# The request:
Below is a listing. Quote from it, exactly, the lines from the one containing "# ---- helpers" down to the one containing "scene.render.fps = FPS", both ends included, and nothing else.

# Source records:
'''

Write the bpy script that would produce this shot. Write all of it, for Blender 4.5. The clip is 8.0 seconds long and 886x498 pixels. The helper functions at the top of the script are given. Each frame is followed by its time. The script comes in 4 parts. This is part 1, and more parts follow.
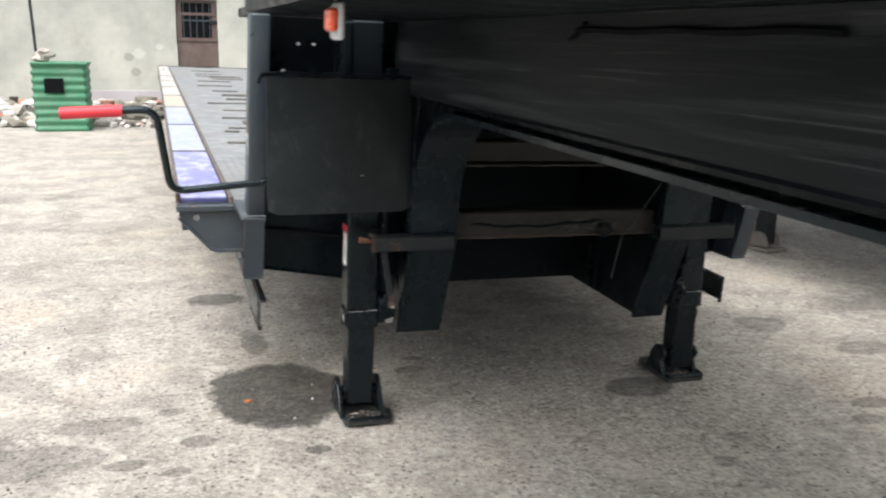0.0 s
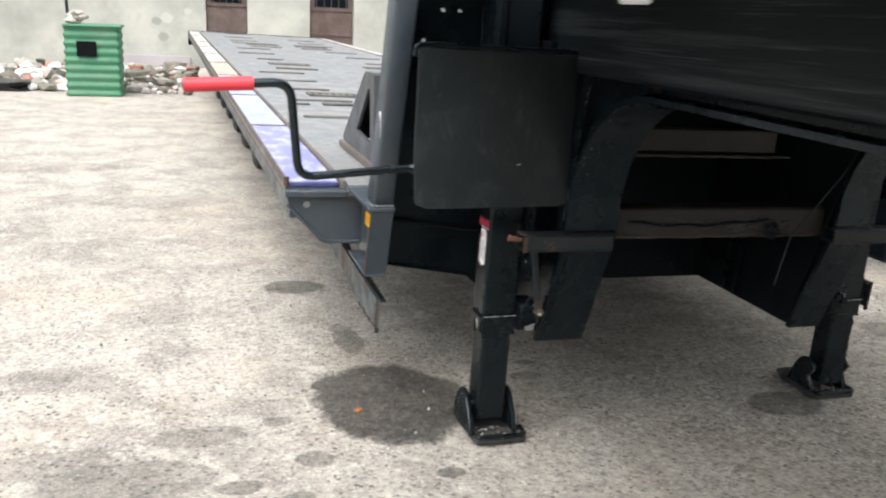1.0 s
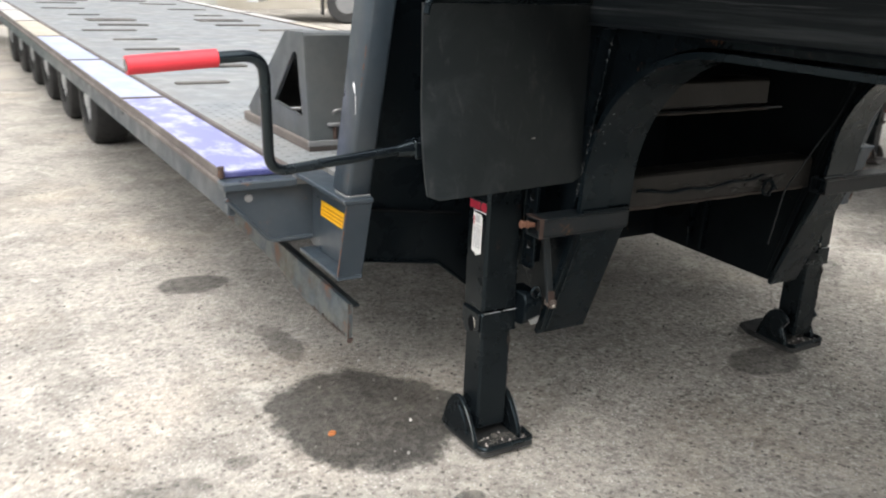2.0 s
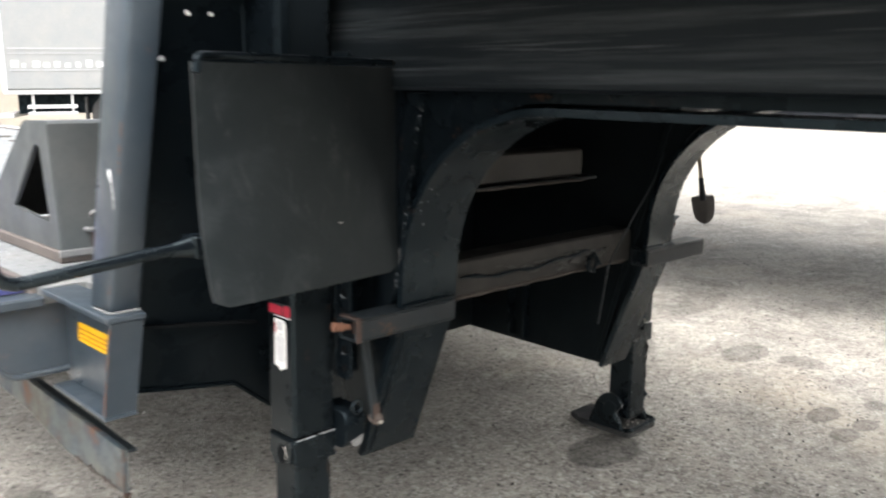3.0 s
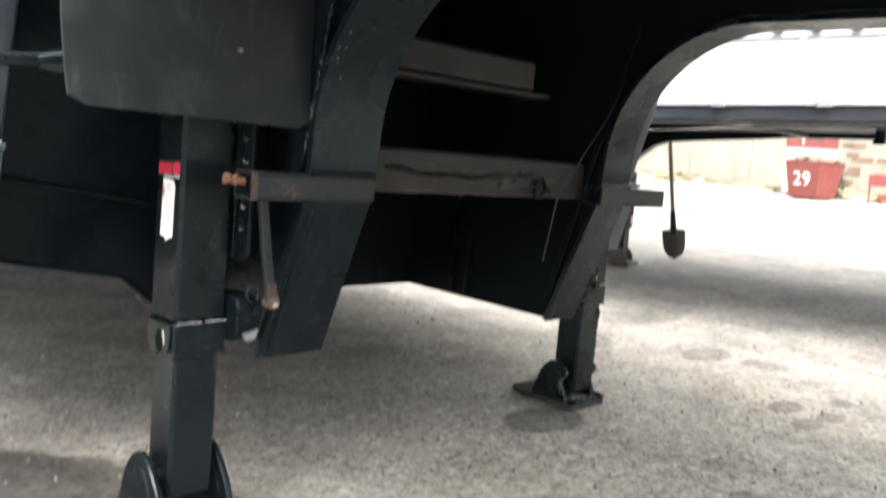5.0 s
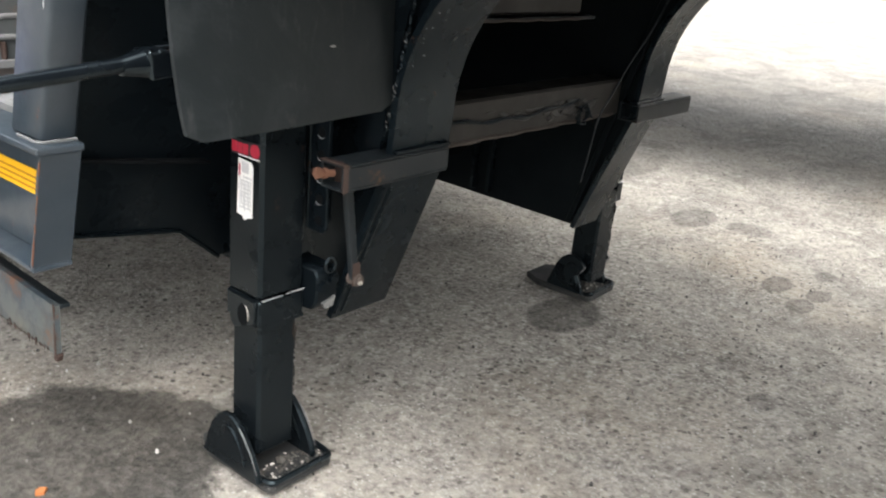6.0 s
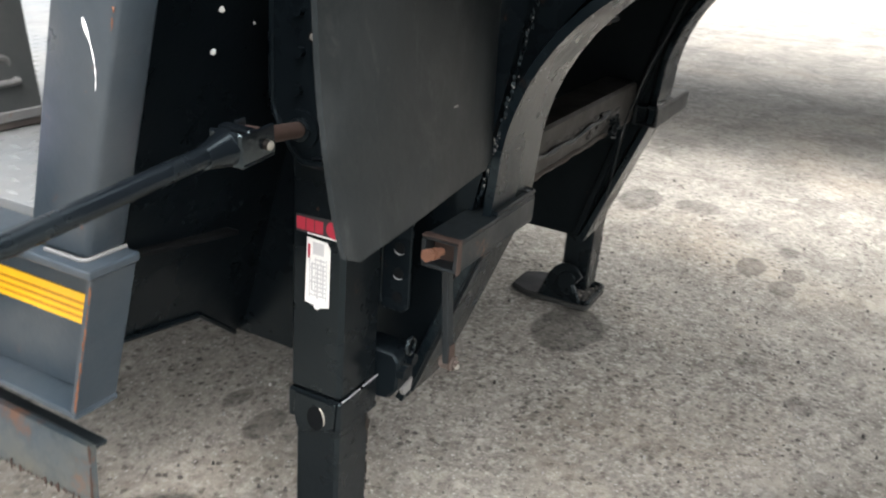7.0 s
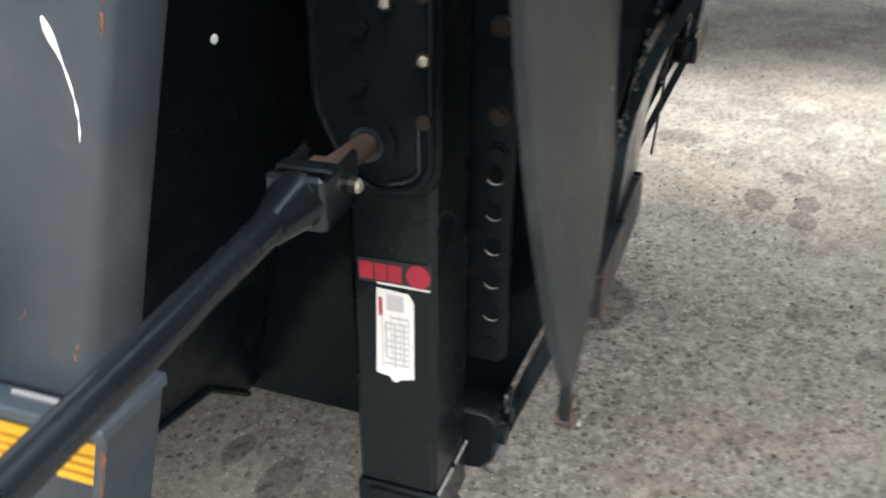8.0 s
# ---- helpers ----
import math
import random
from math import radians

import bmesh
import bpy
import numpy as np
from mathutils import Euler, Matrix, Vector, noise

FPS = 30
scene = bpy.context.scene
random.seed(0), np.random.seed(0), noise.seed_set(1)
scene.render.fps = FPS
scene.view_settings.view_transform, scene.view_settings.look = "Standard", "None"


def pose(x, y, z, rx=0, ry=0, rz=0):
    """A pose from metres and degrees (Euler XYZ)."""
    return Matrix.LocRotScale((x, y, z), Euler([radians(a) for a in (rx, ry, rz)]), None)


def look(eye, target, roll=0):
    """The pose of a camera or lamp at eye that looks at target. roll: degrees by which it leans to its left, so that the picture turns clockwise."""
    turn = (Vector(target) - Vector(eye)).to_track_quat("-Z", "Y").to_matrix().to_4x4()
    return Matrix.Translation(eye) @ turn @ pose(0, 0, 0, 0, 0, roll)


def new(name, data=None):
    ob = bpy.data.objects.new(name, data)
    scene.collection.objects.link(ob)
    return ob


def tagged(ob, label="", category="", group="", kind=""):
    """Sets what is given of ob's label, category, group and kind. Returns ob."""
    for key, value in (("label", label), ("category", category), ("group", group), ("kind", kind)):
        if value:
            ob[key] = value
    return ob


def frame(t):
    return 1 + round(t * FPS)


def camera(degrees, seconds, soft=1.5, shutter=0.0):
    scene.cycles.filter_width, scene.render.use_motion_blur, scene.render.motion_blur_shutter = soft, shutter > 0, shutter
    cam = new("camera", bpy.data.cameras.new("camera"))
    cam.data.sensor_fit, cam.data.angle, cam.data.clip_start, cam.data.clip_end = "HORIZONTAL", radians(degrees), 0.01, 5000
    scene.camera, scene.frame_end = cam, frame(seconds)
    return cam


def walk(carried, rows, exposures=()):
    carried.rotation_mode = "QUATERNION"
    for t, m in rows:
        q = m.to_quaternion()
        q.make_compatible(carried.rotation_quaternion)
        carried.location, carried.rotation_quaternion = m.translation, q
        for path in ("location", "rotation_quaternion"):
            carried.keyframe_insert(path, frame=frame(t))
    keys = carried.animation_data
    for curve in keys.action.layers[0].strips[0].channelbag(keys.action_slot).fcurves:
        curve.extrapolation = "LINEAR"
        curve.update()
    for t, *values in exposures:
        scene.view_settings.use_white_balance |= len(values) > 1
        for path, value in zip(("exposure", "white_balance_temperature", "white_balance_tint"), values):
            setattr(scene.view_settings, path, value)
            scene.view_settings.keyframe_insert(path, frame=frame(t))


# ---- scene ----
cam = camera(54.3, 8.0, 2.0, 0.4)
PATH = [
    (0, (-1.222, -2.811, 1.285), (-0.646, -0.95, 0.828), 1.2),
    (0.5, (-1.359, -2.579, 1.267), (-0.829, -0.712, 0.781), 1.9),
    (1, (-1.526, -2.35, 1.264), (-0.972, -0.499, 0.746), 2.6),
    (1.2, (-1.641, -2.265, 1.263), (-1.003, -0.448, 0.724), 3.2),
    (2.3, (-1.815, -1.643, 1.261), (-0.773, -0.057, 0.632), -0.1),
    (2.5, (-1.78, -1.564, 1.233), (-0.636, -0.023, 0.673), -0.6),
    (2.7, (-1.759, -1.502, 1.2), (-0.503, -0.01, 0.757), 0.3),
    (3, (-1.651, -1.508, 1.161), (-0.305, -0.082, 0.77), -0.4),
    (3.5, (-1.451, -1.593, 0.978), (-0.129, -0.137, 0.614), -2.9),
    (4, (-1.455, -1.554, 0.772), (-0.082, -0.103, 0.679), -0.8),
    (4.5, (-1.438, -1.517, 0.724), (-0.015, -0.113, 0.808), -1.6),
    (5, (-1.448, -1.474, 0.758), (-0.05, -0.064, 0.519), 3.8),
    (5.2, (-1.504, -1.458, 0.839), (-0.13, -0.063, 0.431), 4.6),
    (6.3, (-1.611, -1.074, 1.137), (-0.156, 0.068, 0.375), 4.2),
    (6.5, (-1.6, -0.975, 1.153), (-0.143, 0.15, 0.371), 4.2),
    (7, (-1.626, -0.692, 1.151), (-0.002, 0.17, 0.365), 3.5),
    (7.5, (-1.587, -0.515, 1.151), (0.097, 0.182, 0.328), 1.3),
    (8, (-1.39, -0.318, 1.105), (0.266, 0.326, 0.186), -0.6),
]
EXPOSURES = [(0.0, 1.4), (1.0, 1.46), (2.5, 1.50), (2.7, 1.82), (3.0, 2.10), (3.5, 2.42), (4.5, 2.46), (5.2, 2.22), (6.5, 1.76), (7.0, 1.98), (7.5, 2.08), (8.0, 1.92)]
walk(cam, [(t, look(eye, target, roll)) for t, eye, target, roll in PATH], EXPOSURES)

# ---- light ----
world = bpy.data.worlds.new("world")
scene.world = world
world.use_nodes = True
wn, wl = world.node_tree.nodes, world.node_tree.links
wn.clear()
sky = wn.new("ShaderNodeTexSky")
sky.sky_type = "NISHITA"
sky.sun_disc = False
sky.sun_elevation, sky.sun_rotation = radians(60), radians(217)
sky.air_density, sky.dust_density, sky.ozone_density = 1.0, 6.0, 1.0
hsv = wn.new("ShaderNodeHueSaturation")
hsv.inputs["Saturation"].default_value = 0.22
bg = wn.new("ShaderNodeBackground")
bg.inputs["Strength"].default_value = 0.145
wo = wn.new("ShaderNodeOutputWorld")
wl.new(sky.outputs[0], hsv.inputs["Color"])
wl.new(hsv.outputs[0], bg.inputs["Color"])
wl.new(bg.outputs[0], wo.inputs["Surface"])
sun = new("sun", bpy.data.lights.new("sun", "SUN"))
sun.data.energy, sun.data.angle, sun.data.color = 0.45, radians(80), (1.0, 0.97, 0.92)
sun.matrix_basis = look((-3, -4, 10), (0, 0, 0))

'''
'''

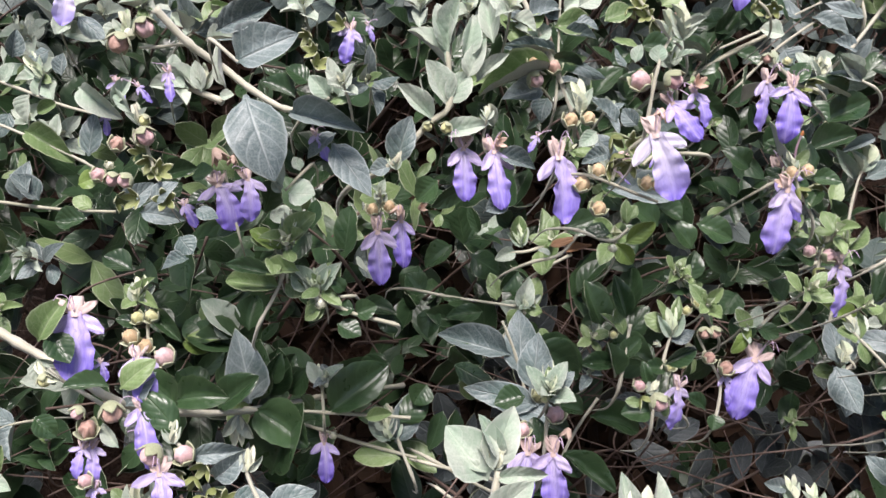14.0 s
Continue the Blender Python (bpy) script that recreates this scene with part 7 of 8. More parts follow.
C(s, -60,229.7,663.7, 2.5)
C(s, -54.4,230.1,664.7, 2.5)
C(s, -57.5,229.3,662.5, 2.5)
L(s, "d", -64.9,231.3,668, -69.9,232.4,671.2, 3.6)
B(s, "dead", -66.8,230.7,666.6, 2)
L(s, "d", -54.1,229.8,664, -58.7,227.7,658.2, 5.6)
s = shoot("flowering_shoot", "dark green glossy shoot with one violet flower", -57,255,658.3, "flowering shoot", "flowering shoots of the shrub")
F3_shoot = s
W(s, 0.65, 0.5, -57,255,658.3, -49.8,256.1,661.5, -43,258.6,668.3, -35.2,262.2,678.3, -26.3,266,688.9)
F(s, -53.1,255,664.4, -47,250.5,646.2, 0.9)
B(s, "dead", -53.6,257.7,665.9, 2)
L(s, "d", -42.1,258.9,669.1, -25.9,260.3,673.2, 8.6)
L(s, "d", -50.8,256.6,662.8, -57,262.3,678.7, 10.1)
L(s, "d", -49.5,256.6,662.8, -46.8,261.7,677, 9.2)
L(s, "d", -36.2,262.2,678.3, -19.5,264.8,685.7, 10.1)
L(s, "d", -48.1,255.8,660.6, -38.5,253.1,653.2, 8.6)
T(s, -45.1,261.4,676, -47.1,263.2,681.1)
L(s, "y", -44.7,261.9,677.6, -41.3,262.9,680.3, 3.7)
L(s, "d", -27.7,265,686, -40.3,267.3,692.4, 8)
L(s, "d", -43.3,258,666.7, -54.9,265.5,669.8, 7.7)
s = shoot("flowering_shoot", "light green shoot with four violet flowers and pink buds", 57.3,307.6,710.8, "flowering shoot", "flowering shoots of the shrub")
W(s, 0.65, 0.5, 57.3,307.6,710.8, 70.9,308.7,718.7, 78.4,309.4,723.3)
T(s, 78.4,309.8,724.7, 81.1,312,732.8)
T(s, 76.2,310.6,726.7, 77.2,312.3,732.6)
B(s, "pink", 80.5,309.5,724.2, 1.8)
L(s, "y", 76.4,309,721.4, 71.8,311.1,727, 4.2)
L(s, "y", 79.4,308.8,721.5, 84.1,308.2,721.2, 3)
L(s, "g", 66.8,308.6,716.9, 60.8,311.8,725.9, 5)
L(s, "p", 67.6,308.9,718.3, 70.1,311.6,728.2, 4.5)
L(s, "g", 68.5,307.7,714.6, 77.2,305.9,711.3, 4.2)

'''

# Task response:
# ---- helpers ----
import math
import random
from math import radians

import bmesh
import bpy
import numpy as np
from mathutils import Euler, Matrix, Vector, noise

FPS = 30
scene = bpy.context.scene
random.seed(0), np.random.seed(0), noise.seed_set(1)
scene.render.fps = FPS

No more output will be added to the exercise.